After William’s victory only the Anglican [Anglo-Catholic, neither Roman Catholic nor Protestant] religion was recognized by law. This was the minority sect in ireland. The majority of colonists in Ulster were Presbyterian Scots as their descendants are. Presbyterian ministers were liable to three months in jail for delivering a sermon and fined £100 (a staggering sum for a day when you could live on £40 a year) for celebrating the Lord’s supper. Presbyterians were punished if they were discovered to have been married by a Presbyterian minister. An act in 1704 excluded all Presbyterians from holding office in the law, army, navy, customs and excise or in municipal employment. In 1715 a further parliamentary act made it an offence for Presbyterian ministers to teach children, the punishment was three months in jail. Intermarriages between Presbyterians and Anglicans were made illegal. As late as 1772 it was confirmed by law that jail sentences would be handed out to Presbyterian who were caught holding services. Presbyterians were only permitted into the Orange Order in 1834, 40 years after its formation.
Peasant organisations throughout the 18th Century were in the form of secret underground societies. Their members would often operate at night and in disguise, taking direct and often violent action against local oppressors. In the 1760’s one such society was the Oakboys, particularly strong in the counties of Monaghan, Armagh and Tyrone. It mainly organised against the system of compulsory and unpaid road repairing. In 1762 the Whiteboys, an anti-enclosure movement involving poor Protestants and Catholics, were active. The Steelboys of the 1770’s were one of the most powerful. They organised in the counties of Down and Antrim and were for the most part Presbyterian and aimed at the abolition or reduction of tithes and were also against enclosures.
Central to understanding the desperate nature of the 1798 rising were conditions for the peasantry. For the most part they had no rights, were treated as animals and were completly alienated from the Landlord class. In 1831 there were 1,500 absentee landlords living outside Ireland who owned 3,200,000 acres and a further 4,500 absentee landlords living in Dublin and owning 4,200,000 acres. There were famines in 1740, ’57, ’65 and ’70. The first of these killed 400,000.

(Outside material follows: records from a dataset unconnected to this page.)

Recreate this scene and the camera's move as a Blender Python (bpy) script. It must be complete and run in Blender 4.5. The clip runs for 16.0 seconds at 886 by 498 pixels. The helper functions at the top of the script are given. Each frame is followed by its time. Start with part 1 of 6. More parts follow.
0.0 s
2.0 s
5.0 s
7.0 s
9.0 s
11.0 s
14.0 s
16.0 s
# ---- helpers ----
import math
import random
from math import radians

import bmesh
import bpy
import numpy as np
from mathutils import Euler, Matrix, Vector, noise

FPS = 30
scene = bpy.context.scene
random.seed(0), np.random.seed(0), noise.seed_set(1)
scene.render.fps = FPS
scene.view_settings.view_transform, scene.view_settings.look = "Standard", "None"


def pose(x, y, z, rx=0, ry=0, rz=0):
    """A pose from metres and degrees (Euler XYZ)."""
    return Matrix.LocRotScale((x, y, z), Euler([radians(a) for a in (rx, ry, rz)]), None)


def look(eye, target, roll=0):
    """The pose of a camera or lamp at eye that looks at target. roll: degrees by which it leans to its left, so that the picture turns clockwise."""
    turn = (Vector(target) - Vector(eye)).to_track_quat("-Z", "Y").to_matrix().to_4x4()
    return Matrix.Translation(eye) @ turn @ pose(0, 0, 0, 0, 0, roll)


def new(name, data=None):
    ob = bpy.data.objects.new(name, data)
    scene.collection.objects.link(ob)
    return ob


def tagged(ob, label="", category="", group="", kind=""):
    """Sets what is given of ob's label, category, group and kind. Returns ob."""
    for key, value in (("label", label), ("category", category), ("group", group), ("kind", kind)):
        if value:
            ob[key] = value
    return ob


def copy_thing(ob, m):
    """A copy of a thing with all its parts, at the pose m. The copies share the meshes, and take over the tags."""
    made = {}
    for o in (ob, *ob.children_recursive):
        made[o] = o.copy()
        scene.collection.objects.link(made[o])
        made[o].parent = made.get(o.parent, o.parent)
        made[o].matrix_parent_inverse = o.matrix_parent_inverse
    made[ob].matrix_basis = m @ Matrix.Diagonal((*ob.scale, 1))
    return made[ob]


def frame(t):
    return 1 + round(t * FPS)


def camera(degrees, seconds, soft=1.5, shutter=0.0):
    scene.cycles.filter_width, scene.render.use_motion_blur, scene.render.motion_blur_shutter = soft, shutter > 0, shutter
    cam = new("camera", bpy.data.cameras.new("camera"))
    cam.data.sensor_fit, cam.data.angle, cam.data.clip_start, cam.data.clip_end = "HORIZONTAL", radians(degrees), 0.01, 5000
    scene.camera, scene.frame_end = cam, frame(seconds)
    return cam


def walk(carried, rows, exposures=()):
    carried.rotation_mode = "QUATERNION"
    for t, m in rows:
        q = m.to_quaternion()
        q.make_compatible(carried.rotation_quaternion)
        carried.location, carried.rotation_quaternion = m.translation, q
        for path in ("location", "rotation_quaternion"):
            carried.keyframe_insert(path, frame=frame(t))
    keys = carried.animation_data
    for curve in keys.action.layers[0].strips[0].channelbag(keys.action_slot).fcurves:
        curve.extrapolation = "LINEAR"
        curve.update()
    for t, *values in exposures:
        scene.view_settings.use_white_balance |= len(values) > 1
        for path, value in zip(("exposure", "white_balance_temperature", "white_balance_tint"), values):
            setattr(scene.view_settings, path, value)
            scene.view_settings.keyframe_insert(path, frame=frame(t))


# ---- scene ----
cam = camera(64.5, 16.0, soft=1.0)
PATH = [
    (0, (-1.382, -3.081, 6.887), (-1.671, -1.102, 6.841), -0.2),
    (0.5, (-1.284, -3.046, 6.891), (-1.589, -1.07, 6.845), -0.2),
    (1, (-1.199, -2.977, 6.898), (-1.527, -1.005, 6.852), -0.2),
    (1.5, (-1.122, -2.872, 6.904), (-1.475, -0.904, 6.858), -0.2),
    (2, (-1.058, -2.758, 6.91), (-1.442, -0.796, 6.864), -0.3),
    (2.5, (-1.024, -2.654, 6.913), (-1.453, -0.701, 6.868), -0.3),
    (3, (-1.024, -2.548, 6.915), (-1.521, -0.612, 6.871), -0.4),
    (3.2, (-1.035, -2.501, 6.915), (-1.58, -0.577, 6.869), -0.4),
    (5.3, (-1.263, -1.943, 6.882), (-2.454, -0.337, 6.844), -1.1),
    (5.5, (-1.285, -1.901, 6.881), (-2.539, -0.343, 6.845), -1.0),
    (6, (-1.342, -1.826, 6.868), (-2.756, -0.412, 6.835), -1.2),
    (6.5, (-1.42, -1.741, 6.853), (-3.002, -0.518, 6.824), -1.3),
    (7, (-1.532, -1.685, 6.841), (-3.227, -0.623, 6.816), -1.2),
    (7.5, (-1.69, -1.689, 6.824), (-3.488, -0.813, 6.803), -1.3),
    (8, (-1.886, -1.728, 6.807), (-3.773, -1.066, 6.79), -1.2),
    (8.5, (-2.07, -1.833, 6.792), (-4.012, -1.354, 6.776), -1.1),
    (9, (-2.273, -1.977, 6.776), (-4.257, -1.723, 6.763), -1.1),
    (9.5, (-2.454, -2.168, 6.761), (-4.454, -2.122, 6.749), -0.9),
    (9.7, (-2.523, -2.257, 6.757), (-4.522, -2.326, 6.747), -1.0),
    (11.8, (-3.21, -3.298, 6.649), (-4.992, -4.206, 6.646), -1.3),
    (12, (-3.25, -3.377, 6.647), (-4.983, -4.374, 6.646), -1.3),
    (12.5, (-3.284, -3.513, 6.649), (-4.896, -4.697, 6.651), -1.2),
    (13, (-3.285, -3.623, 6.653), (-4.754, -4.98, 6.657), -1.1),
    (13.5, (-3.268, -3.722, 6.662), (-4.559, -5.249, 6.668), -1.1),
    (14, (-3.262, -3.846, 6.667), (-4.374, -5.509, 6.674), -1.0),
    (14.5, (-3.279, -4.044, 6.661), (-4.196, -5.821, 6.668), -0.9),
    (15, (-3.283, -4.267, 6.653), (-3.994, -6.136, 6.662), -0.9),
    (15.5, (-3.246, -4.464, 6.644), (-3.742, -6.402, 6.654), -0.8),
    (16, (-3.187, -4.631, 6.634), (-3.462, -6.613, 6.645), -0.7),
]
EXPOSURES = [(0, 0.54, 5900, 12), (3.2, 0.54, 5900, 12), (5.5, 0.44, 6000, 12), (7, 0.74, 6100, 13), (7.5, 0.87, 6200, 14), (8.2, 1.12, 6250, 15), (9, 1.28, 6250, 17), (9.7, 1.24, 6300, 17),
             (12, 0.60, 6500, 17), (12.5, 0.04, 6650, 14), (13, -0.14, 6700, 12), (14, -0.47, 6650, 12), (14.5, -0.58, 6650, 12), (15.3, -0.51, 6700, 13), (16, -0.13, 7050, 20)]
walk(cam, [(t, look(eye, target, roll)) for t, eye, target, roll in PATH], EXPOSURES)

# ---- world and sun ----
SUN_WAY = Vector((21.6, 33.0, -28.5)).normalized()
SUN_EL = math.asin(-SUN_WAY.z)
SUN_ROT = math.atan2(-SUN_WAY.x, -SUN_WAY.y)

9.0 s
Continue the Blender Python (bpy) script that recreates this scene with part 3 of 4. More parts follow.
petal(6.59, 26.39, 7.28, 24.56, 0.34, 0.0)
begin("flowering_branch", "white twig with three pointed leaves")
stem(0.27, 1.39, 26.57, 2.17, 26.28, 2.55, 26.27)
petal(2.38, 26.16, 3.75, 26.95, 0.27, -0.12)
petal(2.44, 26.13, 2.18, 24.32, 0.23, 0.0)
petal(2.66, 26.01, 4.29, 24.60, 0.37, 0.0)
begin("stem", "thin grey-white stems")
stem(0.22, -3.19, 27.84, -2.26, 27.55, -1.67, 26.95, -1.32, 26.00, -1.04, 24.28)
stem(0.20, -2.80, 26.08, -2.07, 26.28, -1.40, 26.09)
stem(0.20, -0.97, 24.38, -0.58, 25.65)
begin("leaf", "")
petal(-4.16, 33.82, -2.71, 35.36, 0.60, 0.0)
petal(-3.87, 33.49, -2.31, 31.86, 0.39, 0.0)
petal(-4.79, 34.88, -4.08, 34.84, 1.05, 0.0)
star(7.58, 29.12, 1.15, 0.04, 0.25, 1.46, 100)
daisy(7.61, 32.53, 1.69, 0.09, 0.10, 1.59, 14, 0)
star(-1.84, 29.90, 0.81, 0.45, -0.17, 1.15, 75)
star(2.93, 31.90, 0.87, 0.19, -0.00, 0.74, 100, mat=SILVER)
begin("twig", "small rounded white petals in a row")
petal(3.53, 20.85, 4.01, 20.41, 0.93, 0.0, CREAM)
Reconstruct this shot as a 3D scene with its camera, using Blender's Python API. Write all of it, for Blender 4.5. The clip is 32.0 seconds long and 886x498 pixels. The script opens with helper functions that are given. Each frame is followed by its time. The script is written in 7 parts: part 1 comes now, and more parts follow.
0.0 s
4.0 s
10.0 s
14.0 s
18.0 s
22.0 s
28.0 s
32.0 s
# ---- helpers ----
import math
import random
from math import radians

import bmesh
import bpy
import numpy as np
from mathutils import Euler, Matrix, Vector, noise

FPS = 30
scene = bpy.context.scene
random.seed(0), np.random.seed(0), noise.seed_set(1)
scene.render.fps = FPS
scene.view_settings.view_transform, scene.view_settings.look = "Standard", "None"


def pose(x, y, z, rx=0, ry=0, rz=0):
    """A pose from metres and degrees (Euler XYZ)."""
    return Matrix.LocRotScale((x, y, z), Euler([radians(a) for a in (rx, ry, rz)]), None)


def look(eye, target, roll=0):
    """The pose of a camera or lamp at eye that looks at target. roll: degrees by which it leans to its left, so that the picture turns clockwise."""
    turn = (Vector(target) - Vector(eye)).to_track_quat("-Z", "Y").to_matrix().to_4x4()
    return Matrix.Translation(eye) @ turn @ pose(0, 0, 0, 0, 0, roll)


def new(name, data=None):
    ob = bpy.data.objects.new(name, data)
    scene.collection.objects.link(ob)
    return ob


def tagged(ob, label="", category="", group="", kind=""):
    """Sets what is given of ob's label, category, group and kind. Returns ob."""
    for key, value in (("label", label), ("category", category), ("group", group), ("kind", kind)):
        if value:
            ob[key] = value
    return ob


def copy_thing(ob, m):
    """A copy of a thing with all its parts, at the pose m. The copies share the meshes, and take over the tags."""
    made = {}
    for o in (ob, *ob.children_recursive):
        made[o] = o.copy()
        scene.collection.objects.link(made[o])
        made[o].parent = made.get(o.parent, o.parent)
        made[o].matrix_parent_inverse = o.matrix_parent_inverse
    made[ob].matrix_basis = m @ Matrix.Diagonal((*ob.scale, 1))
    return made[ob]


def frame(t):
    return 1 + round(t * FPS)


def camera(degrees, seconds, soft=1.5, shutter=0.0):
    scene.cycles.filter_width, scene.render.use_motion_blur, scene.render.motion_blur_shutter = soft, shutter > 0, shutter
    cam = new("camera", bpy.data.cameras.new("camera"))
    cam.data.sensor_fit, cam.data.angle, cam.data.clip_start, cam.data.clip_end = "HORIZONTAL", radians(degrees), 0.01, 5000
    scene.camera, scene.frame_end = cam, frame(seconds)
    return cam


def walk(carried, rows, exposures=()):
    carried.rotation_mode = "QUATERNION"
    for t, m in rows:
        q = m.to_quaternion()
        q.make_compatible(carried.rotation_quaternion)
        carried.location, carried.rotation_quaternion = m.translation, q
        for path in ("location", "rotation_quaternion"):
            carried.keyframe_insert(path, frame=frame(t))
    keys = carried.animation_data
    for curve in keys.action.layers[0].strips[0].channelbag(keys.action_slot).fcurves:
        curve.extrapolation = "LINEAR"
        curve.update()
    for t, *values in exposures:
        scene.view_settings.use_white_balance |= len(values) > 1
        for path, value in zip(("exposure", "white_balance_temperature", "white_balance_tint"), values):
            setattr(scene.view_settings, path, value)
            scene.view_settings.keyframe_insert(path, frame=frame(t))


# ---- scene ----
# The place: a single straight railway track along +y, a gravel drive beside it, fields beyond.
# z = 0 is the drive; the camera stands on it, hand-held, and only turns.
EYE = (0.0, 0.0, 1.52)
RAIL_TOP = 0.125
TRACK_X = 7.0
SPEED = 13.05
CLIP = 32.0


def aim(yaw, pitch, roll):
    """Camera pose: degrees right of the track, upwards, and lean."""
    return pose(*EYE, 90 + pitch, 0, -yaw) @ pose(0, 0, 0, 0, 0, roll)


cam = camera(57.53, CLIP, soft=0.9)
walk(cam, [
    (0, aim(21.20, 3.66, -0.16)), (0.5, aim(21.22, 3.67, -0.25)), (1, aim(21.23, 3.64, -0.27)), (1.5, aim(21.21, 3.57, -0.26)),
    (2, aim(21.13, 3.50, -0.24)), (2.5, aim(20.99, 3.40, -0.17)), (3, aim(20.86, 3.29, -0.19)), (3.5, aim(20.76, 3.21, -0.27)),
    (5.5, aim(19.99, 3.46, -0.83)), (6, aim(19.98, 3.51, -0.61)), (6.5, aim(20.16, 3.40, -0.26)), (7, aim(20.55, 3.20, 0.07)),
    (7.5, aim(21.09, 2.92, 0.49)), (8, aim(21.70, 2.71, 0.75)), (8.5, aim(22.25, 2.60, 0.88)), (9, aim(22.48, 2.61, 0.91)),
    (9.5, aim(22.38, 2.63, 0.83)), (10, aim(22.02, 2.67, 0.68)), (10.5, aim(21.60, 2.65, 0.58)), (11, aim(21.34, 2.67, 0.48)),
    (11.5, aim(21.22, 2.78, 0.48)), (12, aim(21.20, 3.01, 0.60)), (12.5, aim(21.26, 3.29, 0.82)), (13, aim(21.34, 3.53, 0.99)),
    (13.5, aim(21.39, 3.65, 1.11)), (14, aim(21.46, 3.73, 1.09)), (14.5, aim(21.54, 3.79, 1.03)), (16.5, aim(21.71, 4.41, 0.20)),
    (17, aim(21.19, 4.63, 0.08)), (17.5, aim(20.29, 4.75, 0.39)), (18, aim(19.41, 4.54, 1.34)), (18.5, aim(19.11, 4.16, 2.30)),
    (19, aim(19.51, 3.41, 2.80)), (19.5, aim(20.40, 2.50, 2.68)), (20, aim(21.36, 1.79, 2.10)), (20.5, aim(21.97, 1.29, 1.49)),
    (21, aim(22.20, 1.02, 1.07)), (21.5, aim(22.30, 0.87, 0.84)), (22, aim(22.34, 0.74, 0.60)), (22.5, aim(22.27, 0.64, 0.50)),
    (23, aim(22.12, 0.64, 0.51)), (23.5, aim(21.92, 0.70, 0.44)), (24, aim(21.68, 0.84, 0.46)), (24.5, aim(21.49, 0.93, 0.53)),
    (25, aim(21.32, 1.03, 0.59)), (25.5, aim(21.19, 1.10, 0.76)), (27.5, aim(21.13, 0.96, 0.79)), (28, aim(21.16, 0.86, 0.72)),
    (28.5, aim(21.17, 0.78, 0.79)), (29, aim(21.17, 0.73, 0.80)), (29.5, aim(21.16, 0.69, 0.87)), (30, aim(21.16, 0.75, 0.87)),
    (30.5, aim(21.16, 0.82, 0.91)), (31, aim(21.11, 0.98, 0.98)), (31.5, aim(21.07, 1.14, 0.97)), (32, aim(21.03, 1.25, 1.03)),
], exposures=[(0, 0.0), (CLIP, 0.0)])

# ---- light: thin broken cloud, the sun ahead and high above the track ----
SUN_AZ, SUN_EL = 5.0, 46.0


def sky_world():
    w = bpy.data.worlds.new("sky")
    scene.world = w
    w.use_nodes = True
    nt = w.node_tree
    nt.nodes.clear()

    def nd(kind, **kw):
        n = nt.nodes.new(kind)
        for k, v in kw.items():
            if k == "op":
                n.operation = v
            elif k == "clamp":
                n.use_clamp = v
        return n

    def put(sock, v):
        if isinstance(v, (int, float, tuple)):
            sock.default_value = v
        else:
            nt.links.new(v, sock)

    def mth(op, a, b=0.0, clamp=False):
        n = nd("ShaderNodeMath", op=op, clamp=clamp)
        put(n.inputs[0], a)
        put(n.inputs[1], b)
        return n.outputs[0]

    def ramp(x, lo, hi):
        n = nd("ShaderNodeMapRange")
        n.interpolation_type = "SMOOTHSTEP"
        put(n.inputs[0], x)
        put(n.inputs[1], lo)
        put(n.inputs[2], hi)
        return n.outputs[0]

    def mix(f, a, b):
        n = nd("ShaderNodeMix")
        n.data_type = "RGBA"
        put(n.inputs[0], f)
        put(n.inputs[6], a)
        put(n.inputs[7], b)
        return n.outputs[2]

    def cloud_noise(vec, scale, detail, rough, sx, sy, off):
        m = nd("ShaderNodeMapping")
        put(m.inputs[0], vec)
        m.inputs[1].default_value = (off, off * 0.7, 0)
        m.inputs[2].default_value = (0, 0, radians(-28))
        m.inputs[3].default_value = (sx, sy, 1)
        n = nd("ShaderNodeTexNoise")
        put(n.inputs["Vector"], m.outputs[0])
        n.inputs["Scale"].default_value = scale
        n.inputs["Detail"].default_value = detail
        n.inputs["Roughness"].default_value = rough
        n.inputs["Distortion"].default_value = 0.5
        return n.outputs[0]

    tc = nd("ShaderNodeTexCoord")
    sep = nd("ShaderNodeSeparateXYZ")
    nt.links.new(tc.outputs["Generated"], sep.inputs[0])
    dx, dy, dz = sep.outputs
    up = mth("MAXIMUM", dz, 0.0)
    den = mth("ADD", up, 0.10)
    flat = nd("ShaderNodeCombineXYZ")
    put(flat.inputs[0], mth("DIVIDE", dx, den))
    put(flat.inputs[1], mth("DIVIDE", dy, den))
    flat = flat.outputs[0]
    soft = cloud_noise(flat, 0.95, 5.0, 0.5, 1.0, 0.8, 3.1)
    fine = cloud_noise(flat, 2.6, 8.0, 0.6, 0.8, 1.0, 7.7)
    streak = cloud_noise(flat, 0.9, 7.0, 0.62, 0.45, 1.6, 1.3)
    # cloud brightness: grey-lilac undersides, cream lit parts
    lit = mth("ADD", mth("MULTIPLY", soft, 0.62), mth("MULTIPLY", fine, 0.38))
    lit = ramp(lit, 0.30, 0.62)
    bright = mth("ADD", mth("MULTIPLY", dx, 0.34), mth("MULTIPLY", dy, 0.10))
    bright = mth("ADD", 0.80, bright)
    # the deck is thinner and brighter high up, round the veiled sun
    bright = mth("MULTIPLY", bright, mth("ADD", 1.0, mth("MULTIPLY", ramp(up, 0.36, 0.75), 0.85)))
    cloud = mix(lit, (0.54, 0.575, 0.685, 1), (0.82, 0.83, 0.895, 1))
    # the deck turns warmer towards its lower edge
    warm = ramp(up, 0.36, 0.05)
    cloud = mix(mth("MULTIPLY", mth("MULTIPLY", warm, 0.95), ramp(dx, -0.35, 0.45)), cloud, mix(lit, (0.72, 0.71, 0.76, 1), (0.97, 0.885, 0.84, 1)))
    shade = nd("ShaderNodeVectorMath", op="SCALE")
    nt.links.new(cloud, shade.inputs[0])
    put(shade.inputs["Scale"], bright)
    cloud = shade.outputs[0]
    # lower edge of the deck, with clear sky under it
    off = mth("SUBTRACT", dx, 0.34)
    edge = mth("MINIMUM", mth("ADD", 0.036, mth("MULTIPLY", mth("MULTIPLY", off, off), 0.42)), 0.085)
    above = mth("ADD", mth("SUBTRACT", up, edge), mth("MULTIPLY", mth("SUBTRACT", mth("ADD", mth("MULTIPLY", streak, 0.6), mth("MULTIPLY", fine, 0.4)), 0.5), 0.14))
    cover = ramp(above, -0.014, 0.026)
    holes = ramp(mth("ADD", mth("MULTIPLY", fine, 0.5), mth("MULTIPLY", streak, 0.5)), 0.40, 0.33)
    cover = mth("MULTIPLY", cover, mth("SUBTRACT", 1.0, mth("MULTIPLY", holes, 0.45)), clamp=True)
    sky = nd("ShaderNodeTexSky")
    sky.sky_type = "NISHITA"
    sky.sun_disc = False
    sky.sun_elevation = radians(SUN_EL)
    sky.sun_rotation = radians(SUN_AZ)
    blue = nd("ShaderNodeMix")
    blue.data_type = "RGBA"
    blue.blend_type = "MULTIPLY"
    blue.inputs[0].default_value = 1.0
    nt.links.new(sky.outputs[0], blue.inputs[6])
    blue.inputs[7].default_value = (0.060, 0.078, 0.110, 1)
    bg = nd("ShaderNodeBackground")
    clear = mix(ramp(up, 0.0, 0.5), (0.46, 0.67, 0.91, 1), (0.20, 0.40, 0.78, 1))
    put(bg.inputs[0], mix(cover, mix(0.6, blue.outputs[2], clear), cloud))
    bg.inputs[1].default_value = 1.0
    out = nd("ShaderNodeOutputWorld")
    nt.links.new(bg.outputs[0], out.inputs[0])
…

Posted by: ACS | Jun 21 2005 14:38 utc | 63

regarding Blowback post on June 12, 2005
http://billmon.org/archives/001900.html
Check the Wayback Machine for other favorite websites from yor…
http://web.archive.org/web/*/http://lincolncorp.com

Posted by: observer | Jun 22 2005 2:40 utc | 64

In the discussion of Republican advantages in elections, you refer to “a slight but potentially decisive overweight to small state votes.”
Potentially decisive? In 2000, if electoral votes were allocated one to each House district in a state instead of one per district plus two for each state’s Senate seats, Al Gore is president. You can look it up. Subtract the two extra electoral votes from each state on Gore’s and Bush’s list of states and the total then favors Gore.